>> start
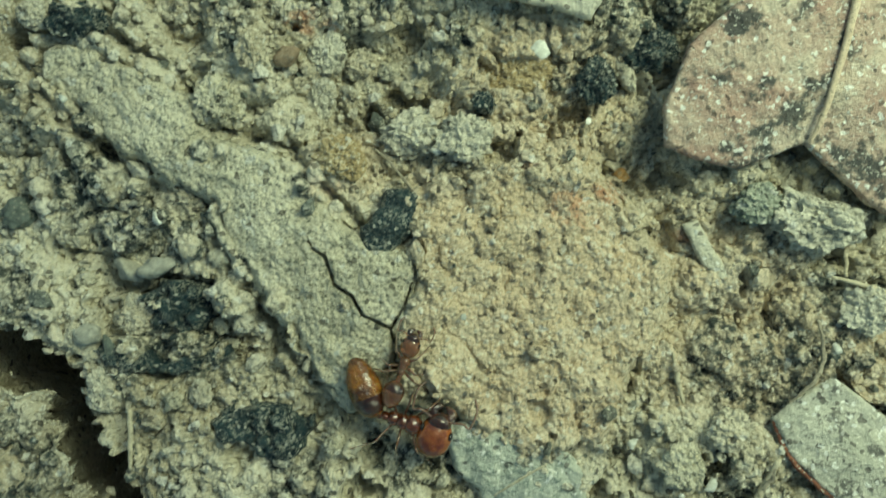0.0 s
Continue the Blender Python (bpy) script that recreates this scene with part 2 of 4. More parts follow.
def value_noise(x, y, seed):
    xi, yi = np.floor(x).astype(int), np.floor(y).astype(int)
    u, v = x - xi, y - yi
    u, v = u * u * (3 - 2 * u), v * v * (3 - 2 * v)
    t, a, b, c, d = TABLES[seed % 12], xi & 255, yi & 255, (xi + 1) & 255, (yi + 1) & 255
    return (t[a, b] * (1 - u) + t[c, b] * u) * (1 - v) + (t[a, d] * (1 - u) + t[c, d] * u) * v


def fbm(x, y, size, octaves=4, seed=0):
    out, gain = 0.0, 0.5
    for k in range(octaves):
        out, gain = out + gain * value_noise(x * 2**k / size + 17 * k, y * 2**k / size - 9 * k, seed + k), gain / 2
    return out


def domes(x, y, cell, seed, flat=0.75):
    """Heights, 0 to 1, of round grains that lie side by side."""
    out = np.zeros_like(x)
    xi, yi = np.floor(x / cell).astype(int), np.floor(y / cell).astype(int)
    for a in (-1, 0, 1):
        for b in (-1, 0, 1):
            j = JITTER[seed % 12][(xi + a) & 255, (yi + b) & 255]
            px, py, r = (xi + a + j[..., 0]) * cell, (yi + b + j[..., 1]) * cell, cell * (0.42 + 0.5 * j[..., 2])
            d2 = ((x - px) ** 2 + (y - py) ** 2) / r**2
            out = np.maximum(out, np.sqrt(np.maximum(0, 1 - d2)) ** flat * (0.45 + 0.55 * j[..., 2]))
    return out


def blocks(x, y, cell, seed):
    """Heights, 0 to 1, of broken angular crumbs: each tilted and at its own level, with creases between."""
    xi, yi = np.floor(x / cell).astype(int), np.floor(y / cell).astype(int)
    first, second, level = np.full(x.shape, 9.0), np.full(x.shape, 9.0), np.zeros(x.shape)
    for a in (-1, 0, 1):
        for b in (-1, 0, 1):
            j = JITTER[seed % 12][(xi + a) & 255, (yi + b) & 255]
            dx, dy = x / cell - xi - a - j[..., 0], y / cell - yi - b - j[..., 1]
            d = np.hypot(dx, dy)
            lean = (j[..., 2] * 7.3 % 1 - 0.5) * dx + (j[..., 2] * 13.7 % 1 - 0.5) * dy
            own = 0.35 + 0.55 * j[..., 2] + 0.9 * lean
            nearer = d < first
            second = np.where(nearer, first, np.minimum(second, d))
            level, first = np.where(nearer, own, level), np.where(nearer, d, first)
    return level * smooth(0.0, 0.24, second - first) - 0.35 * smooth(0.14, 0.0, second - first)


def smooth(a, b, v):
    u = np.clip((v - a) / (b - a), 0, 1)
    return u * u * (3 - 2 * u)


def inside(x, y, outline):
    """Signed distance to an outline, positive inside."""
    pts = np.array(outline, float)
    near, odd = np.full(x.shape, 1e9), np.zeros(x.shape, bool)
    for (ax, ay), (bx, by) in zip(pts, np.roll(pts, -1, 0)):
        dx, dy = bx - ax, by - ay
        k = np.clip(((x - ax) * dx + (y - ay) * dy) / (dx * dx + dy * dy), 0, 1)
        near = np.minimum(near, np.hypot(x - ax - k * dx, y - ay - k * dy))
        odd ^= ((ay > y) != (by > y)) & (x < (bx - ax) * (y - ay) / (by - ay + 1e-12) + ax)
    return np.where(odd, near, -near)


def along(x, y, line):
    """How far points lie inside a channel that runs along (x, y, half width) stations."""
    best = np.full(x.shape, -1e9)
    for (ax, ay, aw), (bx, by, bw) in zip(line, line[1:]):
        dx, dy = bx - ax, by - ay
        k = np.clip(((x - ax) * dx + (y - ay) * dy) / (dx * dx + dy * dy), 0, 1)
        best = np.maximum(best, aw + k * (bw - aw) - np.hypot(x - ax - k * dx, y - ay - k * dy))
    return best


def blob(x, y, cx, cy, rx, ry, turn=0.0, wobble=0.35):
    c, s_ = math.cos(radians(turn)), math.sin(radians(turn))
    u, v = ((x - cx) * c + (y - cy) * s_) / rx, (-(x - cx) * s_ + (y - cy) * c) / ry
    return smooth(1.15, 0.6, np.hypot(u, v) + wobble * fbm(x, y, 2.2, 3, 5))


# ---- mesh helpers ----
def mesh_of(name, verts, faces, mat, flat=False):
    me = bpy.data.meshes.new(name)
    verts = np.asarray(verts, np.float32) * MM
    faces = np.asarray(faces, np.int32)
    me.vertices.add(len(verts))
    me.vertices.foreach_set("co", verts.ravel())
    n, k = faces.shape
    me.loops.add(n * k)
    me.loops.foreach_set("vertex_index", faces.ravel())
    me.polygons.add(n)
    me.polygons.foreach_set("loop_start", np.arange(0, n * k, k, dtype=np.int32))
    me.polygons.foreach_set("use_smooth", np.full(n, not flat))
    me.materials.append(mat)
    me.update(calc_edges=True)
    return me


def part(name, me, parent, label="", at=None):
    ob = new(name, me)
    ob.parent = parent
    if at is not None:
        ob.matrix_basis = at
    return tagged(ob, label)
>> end
>> start
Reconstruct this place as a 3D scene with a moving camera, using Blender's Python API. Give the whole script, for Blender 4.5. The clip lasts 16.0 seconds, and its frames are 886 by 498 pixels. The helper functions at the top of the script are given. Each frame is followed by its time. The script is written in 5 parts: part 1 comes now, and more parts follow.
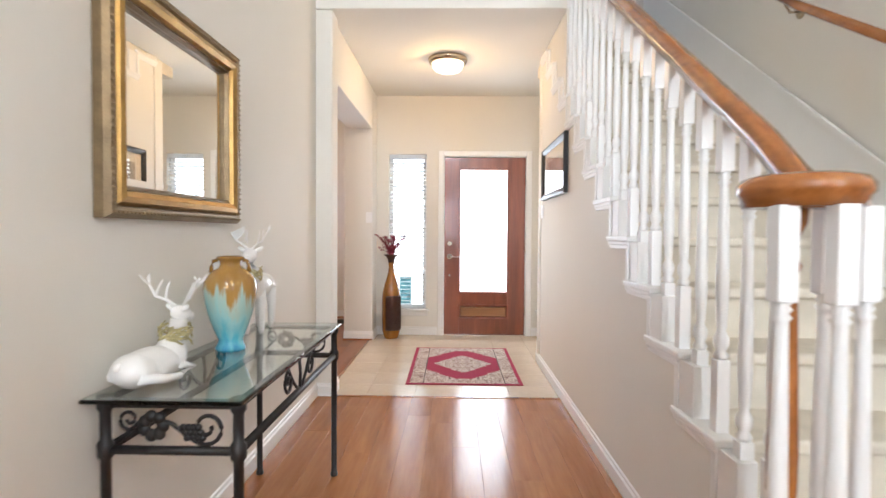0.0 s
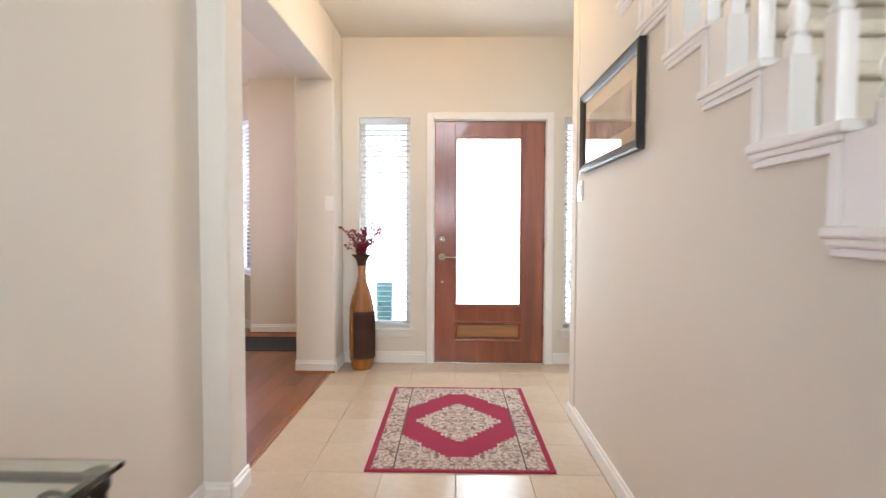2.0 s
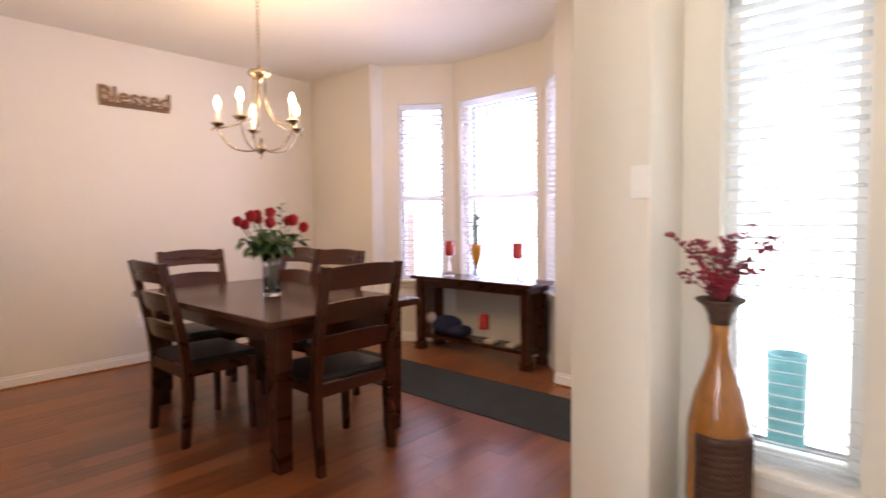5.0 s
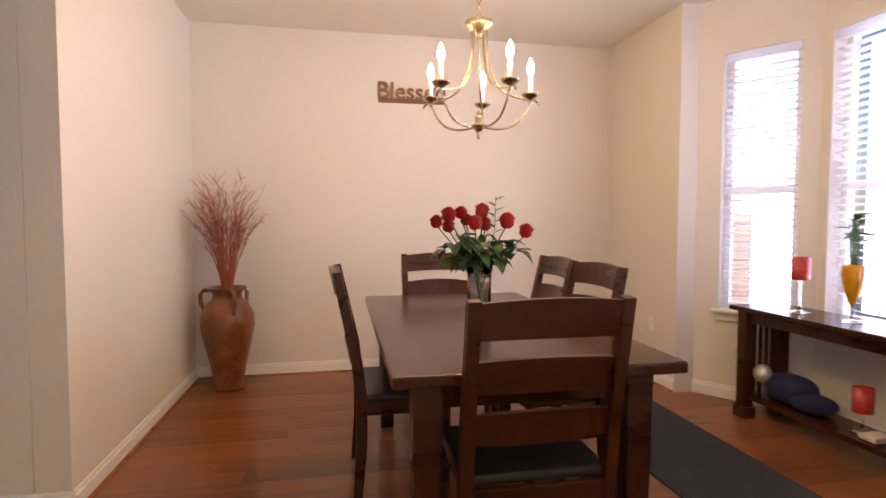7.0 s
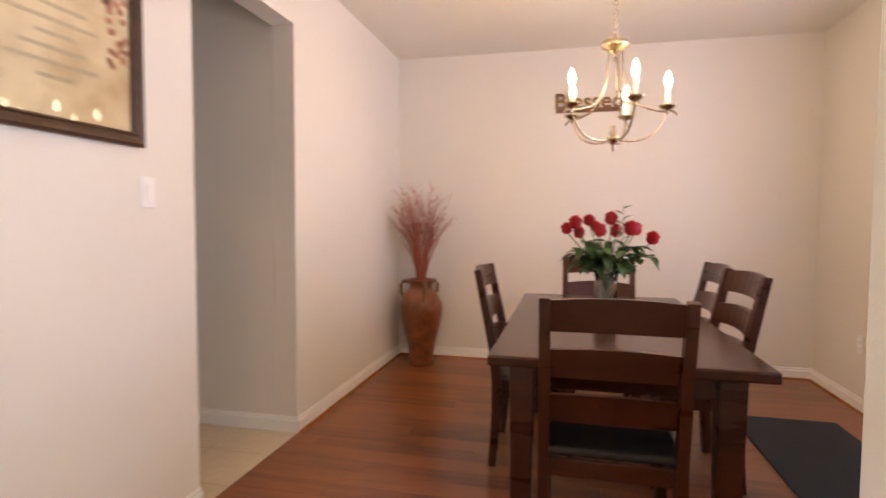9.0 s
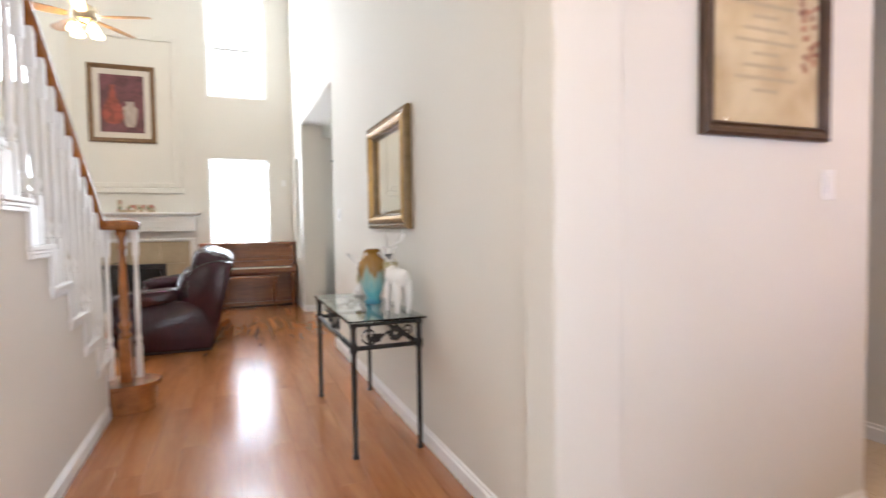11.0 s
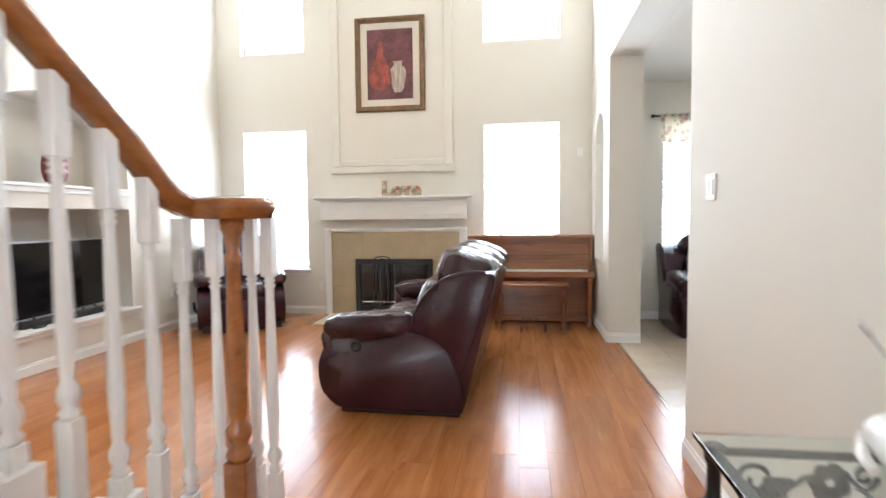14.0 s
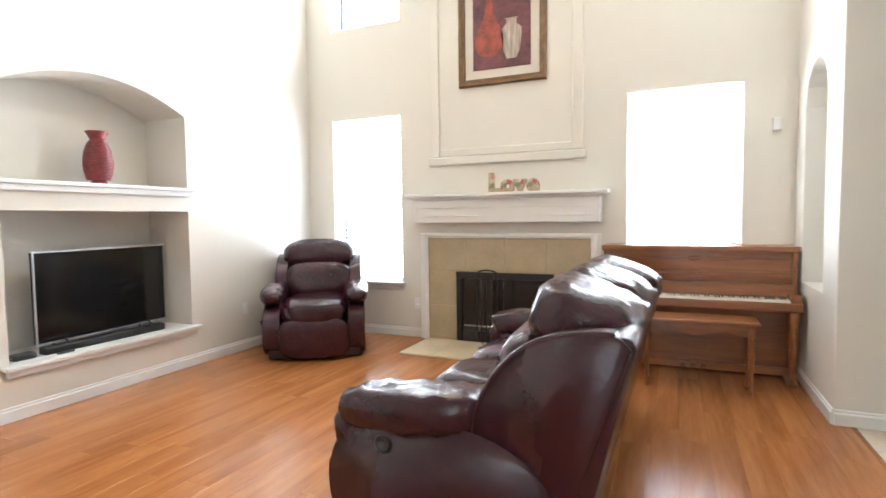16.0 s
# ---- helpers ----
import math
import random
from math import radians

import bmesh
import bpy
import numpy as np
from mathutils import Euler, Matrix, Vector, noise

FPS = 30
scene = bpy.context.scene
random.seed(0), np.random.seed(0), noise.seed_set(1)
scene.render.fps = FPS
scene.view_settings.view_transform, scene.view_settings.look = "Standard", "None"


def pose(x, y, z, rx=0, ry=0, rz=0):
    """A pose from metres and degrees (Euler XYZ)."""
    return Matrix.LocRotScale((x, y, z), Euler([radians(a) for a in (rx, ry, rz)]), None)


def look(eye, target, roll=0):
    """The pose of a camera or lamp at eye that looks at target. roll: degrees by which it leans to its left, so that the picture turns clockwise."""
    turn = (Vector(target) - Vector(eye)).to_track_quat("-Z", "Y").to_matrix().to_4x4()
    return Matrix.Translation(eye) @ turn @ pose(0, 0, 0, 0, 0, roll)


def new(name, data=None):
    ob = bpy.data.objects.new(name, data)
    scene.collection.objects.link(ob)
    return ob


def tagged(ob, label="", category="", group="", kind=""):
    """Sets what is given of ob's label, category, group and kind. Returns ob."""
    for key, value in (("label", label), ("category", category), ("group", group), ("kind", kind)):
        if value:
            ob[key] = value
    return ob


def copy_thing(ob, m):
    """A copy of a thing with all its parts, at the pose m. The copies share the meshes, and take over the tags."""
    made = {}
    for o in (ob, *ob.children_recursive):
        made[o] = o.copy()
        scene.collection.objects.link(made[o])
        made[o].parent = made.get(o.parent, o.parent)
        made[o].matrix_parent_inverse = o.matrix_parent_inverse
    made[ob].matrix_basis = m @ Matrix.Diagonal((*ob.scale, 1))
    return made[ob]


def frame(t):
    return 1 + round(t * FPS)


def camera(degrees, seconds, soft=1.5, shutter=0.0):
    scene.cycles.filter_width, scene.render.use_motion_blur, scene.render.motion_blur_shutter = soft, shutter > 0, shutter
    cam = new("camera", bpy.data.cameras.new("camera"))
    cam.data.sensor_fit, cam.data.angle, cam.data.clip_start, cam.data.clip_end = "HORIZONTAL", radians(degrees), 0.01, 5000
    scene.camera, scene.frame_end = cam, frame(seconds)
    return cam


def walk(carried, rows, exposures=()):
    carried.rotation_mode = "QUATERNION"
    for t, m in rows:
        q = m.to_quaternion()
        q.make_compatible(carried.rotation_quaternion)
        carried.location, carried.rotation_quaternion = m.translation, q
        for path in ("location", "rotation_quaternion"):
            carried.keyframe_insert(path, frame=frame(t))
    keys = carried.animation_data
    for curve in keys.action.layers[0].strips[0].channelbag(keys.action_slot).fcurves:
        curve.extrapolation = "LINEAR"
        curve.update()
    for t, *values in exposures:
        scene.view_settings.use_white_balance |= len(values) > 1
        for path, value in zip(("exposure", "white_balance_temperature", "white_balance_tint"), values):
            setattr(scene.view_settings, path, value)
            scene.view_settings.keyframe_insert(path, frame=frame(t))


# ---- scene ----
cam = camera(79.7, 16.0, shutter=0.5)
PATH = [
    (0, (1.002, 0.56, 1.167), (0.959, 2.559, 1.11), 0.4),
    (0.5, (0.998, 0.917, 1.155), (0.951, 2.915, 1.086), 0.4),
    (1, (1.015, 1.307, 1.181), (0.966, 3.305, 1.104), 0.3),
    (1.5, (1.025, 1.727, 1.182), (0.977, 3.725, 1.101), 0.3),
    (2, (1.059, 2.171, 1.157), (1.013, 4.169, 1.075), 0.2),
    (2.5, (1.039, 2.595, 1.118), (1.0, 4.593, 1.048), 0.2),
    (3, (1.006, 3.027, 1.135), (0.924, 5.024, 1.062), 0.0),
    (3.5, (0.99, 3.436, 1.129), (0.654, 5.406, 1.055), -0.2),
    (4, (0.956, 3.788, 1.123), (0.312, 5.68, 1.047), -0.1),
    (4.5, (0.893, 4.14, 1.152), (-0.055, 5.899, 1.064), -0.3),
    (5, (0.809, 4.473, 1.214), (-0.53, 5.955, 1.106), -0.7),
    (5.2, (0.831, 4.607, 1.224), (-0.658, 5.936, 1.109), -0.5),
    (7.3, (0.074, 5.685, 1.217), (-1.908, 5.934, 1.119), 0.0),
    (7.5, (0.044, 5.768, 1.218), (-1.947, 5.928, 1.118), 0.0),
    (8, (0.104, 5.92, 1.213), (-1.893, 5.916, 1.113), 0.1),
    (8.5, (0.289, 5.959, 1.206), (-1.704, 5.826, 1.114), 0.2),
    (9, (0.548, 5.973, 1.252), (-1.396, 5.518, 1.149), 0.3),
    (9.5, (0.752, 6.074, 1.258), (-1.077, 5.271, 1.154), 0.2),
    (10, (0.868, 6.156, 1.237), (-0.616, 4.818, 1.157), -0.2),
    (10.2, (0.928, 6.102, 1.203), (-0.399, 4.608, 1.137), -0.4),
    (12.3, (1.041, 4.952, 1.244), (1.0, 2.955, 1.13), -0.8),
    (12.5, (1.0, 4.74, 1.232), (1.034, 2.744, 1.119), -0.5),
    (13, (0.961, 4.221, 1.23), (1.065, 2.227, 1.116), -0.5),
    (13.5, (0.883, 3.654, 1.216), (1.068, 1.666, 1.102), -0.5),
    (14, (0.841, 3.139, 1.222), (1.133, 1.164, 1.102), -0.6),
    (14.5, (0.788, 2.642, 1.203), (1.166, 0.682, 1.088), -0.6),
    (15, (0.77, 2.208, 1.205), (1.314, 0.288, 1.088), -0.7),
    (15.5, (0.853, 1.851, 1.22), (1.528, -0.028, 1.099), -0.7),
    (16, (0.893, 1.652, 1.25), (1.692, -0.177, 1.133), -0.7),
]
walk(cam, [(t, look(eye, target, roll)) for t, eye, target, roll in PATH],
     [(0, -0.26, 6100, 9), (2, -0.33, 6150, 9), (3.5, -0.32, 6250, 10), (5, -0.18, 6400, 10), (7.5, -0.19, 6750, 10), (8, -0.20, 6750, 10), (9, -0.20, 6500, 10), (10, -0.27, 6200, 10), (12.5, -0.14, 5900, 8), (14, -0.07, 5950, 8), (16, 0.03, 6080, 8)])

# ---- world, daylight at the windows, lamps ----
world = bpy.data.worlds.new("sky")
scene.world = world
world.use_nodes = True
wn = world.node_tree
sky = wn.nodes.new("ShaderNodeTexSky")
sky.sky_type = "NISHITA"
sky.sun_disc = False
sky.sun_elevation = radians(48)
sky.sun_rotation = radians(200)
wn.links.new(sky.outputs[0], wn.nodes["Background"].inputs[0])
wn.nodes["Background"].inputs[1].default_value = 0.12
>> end
◆ WHAT IS EXPECTED: Go through the listing above line by line and say how many lines hold the word "camera". Reply with that number only.

◆ ANSWER TO THE PROBLEM: 6